Entries taken from a collection.

==============================

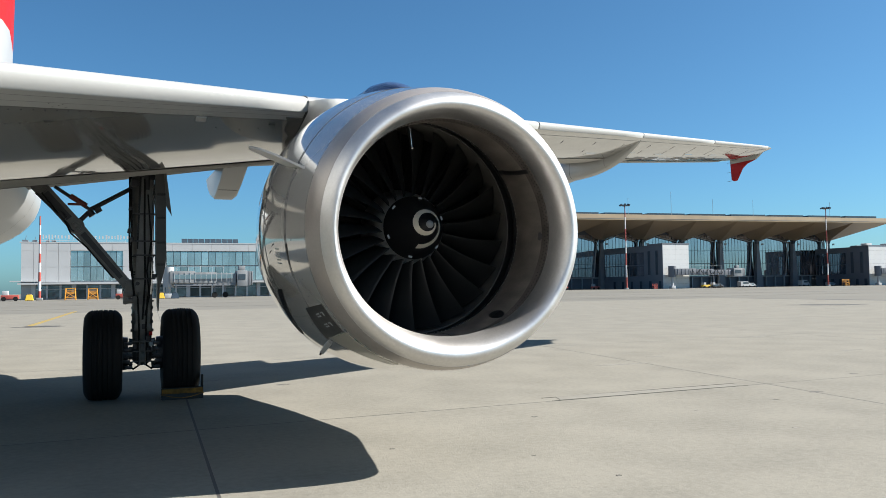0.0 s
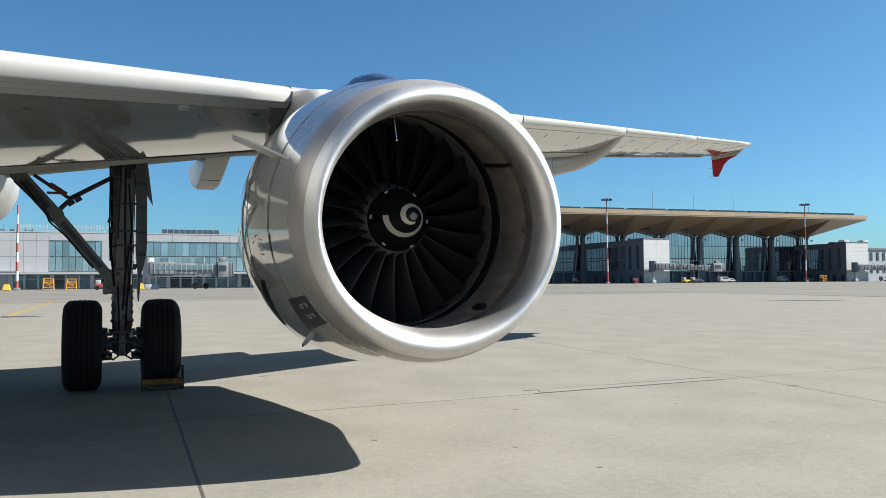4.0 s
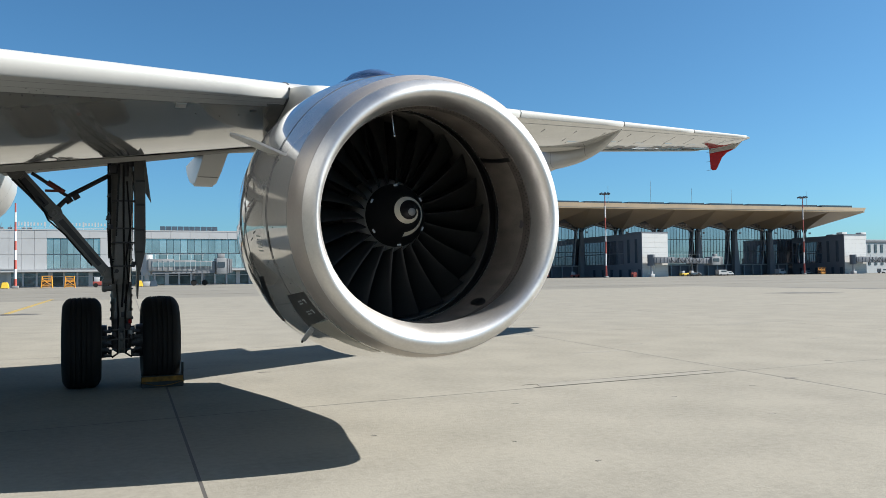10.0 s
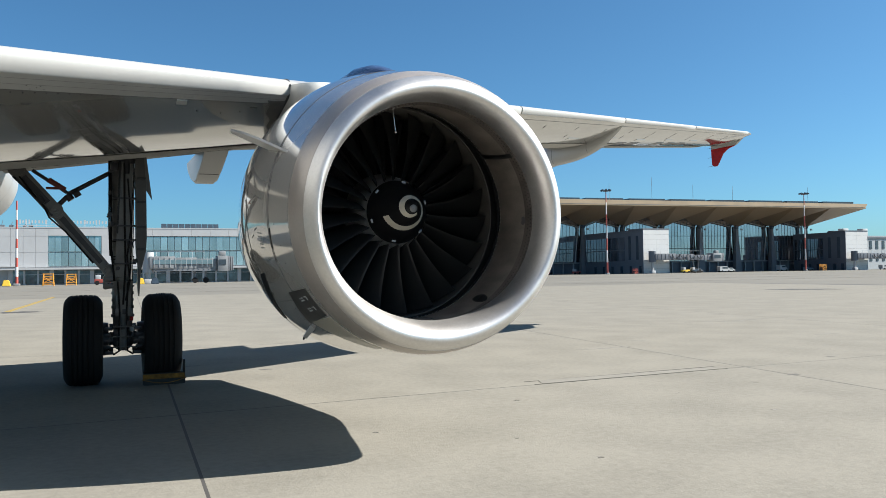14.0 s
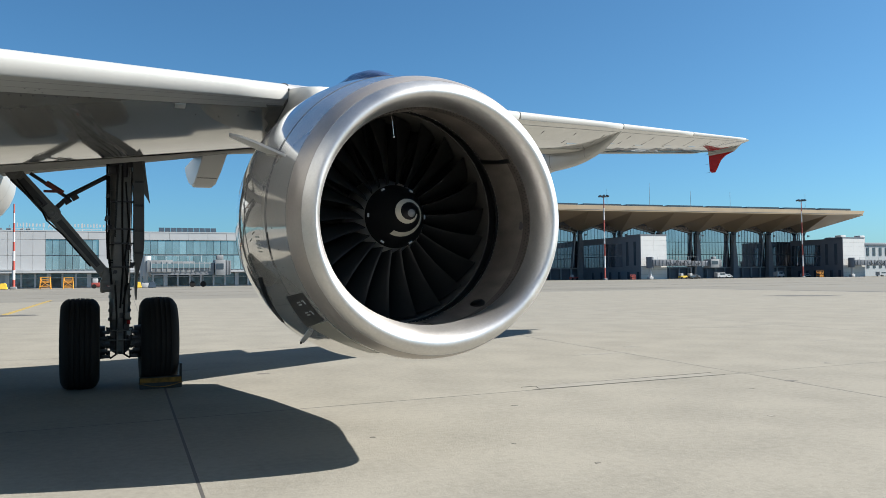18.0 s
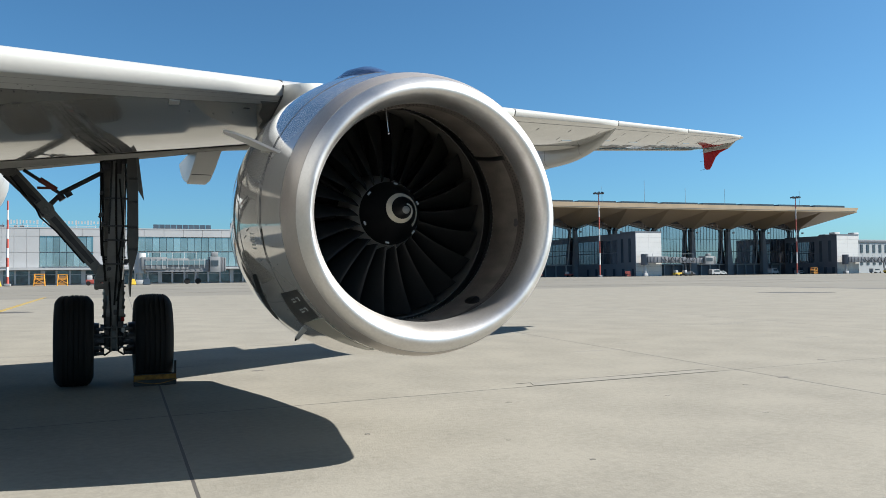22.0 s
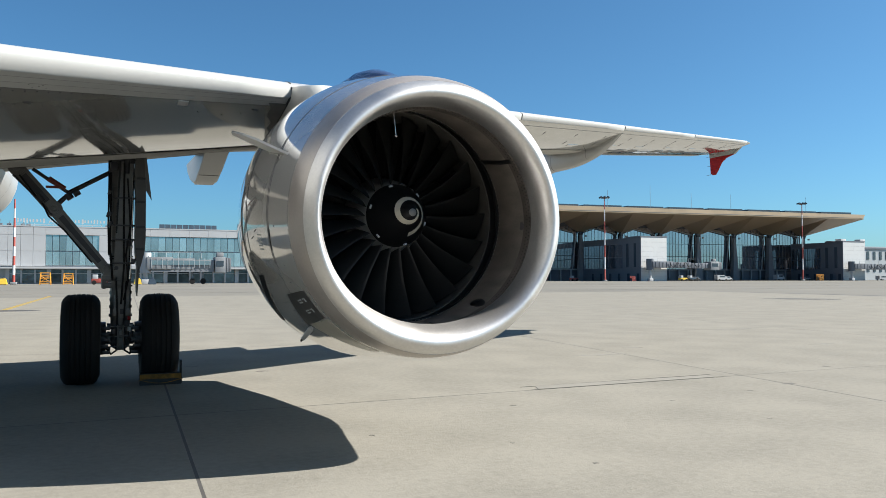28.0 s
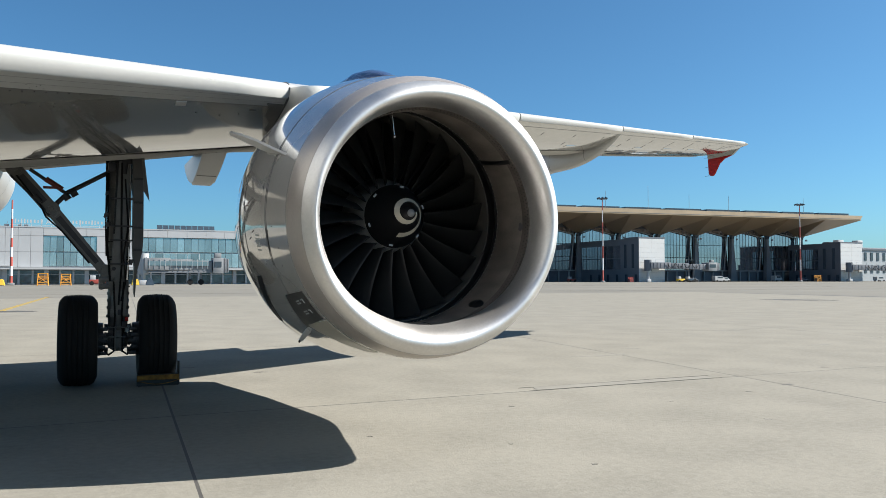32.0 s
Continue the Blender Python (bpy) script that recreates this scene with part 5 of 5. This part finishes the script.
def bollard(x, y, mat, label):
    t = thing("marker_block", label, "block", "apron marker blocks", at=(x, y, 0))
    bm = bmesh.new()
    solid(bm, [(-0.8, -0.6, 0), (0.8, -0.6, 0), (0.8, 0.6, 0), (-0.8, 0.6, 0), (-0.5, -0.4, 1.2), (0.5, -0.4, 1.2), (0.5, 0.4, 1.2), (-0.5, 0.4, 1.2)])
    bmesh.ops.bevel(bm, geom=bm.edges[:], offset=0.1, segments=2, affect="EDGES")
    part("body", bm, mat, t)
    bm = bmesh.new()
    box(bm, (0, 0, 1.3), (0.5, 0.4, 0.25), bevel=0.05)
    part("cap", bm, SOLAR, t)


bollard(-18.2, 177, YELLOW, "yellow concrete marker block")
bollard(6.0, 172, YELLOW, "yellow concrete marker block")
bollard(8.6, 170, SOLAR, "dark concrete marker block with a flat cap")

slabs()

TURNS = [(0, 256), (0.5, -580), (1.5, -2218), (2, -3008), (2.5, -3776), (3, -4526), (3.5, -5260), (5.5, -7970), (6, -8578), (6.5, -9198), (7, -9772), (7.5, -10330), (8, -10852), (8.5, -11350), (9, -11818), (9.5, -12272), (10, -12690), (10.5, -13080), (11, -13438), (11.5, -13766), (12, -14060), (12.5, -14332), (13, -14558), (13.5, -14760), (14, -14924), (14.5, -15048), (16.5, -15198), (17, -15132), (17.5, -15022), (18, -14884), (18.5, -14702), (19, -14474), (19.5, -14206), (20, -13902), (20.5, -13558), (21, -13170), (21.5, -12746), (22, -12282), (22.5, -11790), (23, -11270), (23.5, -10726), (24, -10152), (24.5, -9558), (25, -8938), (25.5, -8302), (27.5, -5514), (28, -4758), (28.5, -3982), (29, -3176), (29.5, -2340), (30, -1454), (30.5, -540), (31, 430), (31.5, 1398), (32, 2416)]


def motions():
    """The fan turns all the time, ever more slowly, then the other way."""
    ts = [p[0] for p in TURNS]
    an = [p[1] for p in TURNS]
    sl = [(an[min(i + 1, len(an) - 1)] - an[max(i - 1, 0)]) / (ts[min(i + 1, len(ts) - 1)] - ts[max(i - 1, 0)]) for i in range(len(ts))]
    rows = []
    k = 0
    for fr in range(0, 32 * FPS + 1):
        t = fr / FPS
        while k < len(ts) - 2 and t > ts[k + 1]:
            k += 1
        h = ts[k + 1] - ts[k]
        s = (t - ts[k]) / h
        a = (2 * s ** 3 - 3 * s * s + 1) * an[k] + (s ** 3 - 2 * s * s + s) * h * sl[k] + (3 * s * s - 2 * s ** 3) * an[k + 1] + (s ** 3 - s * s) * h * sl[k + 1]
        rows.append((t, Matrix.Translation((PX, FAN_Y, PZ)) @ Matrix.Rotation(radians(-a), 4, "Y")))
    walk(rotor, rows)


motions()
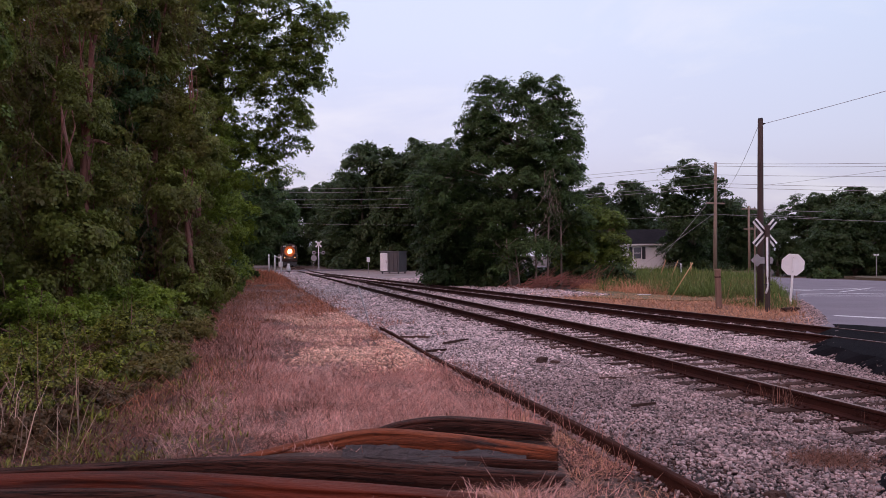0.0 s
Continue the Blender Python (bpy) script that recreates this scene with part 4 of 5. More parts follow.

==============================

Reproduce the records above exactly, leaving out every picture they contain.

0.0 s
4.0 s
10.0 s
14.0 s
18.0 s
22.0 s
28.0 s
32.0 s
Continue the Blender Python (bpy) script that recreates this scene with part 5 of 5. This part finishes the script.
def bollard(x, y, mat, label):
    t = thing("marker_block", label, "block", "apron marker blocks", at=(x, y, 0))
    bm = bmesh.new()
    solid(bm, [(-0.8, -0.6, 0), (0.8, -0.6, 0), (0.8, 0.6, 0), (-0.8, 0.6, 0), (-0.5, -0.4, 1.2), (0.5, -0.4, 1.2), (0.5, 0.4, 1.2), (-0.5, 0.4, 1.2)])
    bmesh.ops.bevel(bm, geom=bm.edges[:], offset=0.1, segments=2, affect="EDGES")
    part("body", bm, mat, t)
    bm = bmesh.new()
    box(bm, (0, 0, 1.3), (0.5, 0.4, 0.25), bevel=0.05)
    part("cap", bm, SOLAR, t)


bollard(-18.2, 177, YELLOW, "yellow concrete marker block")
bollard(6.0, 172, YELLOW, "yellow concrete marker block")
bollard(8.6, 170, SOLAR, "dark concrete marker block with a flat cap")

slabs()

TURNS = [(0, 256), (0.5, -580), (1.5, -2218), (2, -3008), (2.5, -3776), (3, -4526), (3.5, -5260), (5.5, -7970), (6, -8578), (6.5, -9198), (7, -9772), (7.5, -10330), (8, -10852), (8.5, -11350), (9, -11818), (9.5, -12272), (10, -12690), (10.5, -13080), (11, -13438), (11.5, -13766), (12, -14060), (12.5, -14332), (13, -14558), (13.5, -14760), (14, -14924), (14.5, -15048), (16.5, -15198), (17, -15132), (17.5, -15022), (18, -14884), (18.5, -14702), (19, -14474), (19.5, -14206), (20, -13902), (20.5, -13558), (21, -13170), (21.5, -12746), (22, -12282), (22.5, -11790), (23, -11270), (23.5, -10726), (24, -10152), (24.5, -9558), (25, -8938), (25.5, -8302), (27.5, -5514), (28, -4758), (28.5, -3982), (29, -3176), (29.5, -2340), (30, -1454), (30.5, -540), (31, 430), (31.5, 1398), (32, 2416)]


def motions():
    """The fan turns all the time, ever more slowly, then the other way."""
    ts = [p[0] for p in TURNS]
    an = [p[1] for p in TURNS]
    sl = [(an[min(i + 1, len(an) - 1)] - an[max(i - 1, 0)]) / (ts[min(i + 1, len(ts) - 1)] - ts[max(i - 1, 0)]) for i in range(len(ts))]
    rows = []
    k = 0
    for fr in range(0, 32 * FPS + 1):
        t = fr / FPS
        while k < len(ts) - 2 and t > ts[k + 1]:
            k += 1
        h = ts[k + 1] - ts[k]
        s = (t - ts[k]) / h
        a = (2 * s ** 3 - 3 * s * s + 1) * an[k] + (s ** 3 - 2 * s * s + s) * h * sl[k] + (3 * s * s - 2 * s ** 3) * an[k + 1] + (s ** 3 - s * s) * h * sl[k + 1]
        rows.append((t, Matrix.Translation((PX, FAN_Y, PZ)) @ Matrix.Rotation(radians(-a), 4, "Y")))
    walk(rotor, rows)


motions()
0.0 s
Continue the Blender Python (bpy) script that recreates this scene with part 4 of 5. More parts follow.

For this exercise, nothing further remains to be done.